>> Begin Given material

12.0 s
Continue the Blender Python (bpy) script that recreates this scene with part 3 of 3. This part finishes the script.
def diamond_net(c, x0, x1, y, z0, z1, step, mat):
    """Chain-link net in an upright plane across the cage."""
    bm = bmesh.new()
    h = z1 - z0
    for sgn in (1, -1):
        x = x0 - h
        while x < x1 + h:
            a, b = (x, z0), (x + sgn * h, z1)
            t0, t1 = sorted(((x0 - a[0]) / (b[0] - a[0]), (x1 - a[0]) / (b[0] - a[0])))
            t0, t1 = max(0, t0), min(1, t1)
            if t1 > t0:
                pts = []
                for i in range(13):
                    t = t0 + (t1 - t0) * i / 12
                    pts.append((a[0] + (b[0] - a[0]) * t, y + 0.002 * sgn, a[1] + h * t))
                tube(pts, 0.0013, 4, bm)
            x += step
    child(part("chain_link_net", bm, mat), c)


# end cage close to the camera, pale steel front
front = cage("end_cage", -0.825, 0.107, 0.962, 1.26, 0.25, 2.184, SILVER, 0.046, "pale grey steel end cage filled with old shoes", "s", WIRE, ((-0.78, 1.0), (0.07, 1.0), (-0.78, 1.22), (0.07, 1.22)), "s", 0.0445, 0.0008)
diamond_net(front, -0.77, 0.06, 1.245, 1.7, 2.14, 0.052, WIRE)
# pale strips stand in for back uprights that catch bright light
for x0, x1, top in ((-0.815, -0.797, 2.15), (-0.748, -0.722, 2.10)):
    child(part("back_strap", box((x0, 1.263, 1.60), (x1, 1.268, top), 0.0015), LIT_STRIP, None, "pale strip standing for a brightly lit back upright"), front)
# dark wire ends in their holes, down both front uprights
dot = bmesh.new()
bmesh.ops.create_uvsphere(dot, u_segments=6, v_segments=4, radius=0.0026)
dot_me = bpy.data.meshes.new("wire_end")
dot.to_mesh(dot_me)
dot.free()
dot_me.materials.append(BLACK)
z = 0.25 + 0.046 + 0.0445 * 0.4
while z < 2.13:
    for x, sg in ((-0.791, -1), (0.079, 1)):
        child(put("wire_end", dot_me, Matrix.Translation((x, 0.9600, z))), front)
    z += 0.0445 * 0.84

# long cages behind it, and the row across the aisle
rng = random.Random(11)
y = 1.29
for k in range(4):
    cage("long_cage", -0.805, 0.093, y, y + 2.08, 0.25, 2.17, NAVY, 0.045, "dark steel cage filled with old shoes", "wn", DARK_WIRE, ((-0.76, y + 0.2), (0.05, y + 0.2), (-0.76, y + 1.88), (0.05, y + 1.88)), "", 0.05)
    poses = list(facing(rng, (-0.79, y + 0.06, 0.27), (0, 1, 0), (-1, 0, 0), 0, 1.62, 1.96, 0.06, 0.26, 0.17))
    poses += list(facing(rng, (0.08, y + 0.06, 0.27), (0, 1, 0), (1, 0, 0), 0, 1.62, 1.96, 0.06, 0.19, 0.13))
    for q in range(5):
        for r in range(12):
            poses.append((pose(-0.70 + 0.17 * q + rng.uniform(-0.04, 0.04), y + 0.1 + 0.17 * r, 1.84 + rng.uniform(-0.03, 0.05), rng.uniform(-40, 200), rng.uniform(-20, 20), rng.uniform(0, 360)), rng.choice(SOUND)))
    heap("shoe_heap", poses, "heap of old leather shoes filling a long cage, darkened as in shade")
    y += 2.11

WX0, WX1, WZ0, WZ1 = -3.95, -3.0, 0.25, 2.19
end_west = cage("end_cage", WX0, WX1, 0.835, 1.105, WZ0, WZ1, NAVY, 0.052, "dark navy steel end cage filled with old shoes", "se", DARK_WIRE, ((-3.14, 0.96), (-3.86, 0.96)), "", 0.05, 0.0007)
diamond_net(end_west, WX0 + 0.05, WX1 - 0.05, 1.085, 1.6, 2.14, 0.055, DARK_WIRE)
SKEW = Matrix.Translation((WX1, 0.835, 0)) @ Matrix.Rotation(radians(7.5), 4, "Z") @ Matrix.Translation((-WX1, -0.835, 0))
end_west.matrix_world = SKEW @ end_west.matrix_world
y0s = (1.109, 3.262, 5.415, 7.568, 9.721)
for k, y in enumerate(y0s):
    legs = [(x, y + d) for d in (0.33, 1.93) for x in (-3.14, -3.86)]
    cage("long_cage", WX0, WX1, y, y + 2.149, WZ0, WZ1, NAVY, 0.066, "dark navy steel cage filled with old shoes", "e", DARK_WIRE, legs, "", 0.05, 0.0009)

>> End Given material

* **Task description**
Return the material exactly as it stands.

* **Full response**
12.0 s
Continue the Blender Python (bpy) script that recreates this scene with part 3 of 3. This part finishes the script.
def diamond_net(c, x0, x1, y, z0, z1, step, mat):
    """Chain-link net in an upright plane across the cage."""
    bm = bmesh.new()
    h = z1 - z0
    for sgn in (1, -1):
        x = x0 - h
        while x < x1 + h:
            a, b = (x, z0), (x + sgn * h, z1)
            t0, t1 = sorted(((x0 - a[0]) / (b[0] - a[0]), (x1 - a[0]) / (b[0] - a[0])))
            t0, t1 = max(0, t0), min(1, t1)
            if t1 > t0:
                pts = []
                for i in range(13):
                    t = t0 + (t1 - t0) * i / 12
                    pts.append((a[0] + (b[0] - a[0]) * t, y + 0.002 * sgn, a[1] + h * t))
                tube(pts, 0.0013, 4, bm)
            x += step
    child(part("chain_link_net", bm, mat), c)


# end cage close to the camera, pale steel front
front = cage("end_cage", -0.825, 0.107, 0.962, 1.26, 0.25, 2.184, SILVER, 0.046, "pale grey steel end cage filled with old shoes", "s", WIRE, ((-0.78, 1.0), (0.07, 1.0), (-0.78, 1.22), (0.07, 1.22)), "s", 0.0445, 0.0008)
diamond_net(front, -0.77, 0.06, 1.245, 1.7, 2.14, 0.052, WIRE)
# pale strips stand in for back uprights that catch bright light
for x0, x1, top in ((-0.815, -0.797, 2.15), (-0.748, -0.722, 2.10)):
    child(part("back_strap", box((x0, 1.263, 1.60), (x1, 1.268, top), 0.0015), LIT_STRIP, None, "pale strip standing for a brightly lit back upright"), front)
# dark wire ends in their holes, down both front uprights
dot = bmesh.new()
bmesh.ops.create_uvsphere(dot, u_segments=6, v_segments=4, radius=0.0026)
dot_me = bpy.data.meshes.new("wire_end")
dot.to_mesh(dot_me)
dot.free()
dot_me.materials.append(BLACK)
z = 0.25 + 0.046 + 0.0445 * 0.4
while z < 2.13:
    for x, sg in ((-0.791, -1), (0.079, 1)):
        child(put("wire_end", dot_me, Matrix.Translation((x, 0.9600, z))), front)
    z += 0.0445 * 0.84

# long cages behind it, and the row across the aisle
rng = random.Random(11)
y = 1.29
for k in range(4):
    cage("long_cage", -0.805, 0.093, y, y + 2.08, 0.25, 2.17, NAVY, 0.045, "dark steel cage filled with old shoes", "wn", DARK_WIRE, ((-0.76, y + 0.2), (0.05, y + 0.2), (-0.76, y + 1.88), (0.05, y + 1.88)), "", 0.05)
    poses = list(facing(rng, (-0.79, y + 0.06, 0.27), (0, 1, 0), (-1, 0, 0), 0, 1.62, 1.96, 0.06, 0.26, 0.17))
    poses += list(facing(rng, (0.08, y + 0.06, 0.27), (0, 1, 0), (1, 0, 0), 0, 1.62, 1.96, 0.06, 0.19, 0.13))
    for q in range(5):
        for r in range(12):
            poses.append((pose(-0.70 + 0.17 * q + rng.uniform(-0.04, 0.04), y + 0.1 + 0.17 * r, 1.84 + rng.uniform(-0.03, 0.05), rng.uniform(-40, 200), rng.uniform(-20, 20), rng.uniform(0, 360)), rng.choice(SOUND)))
    heap("shoe_heap", poses, "heap of old leather shoes filling a long cage, darkened as in shade")
    y += 2.11

WX0, WX1, WZ0, WZ1 = -3.95, -3.0, 0.25, 2.19
end_west = cage("end_cage", WX0, WX1, 0.835, 1.105, WZ0, WZ1, NAVY, 0.052, "dark navy steel end cage filled with old shoes", "se", DARK_WIRE, ((-3.14, 0.96), (-3.86, 0.96)), "", 0.05, 0.0007)
diamond_net(end_west, WX0 + 0.05, WX1 - 0.05, 1.085, 1.6, 2.14, 0.055, DARK_WIRE)
SKEW = Matrix.Translation((WX1, 0.835, 0)) @ Matrix.Rotation(radians(7.5), 4, "Z") @ Matrix.Translation((-WX1, -0.835, 0))
end_west.matrix_world = SKEW @ end_west.matrix_world
y0s = (1.109, 3.262, 5.415, 7.568, 9.721)
for k, y in enumerate(y0s):
    legs = [(x, y + d) for d in (0.33, 1.93) for x in (-3.14, -3.86)]
    cage("long_cage", WX0, WX1, y, y + 2.149, WZ0, WZ1, NAVY, 0.066, "dark navy steel cage filled with old shoes", "e", DARK_WIRE, legs, "", 0.05, 0.0009)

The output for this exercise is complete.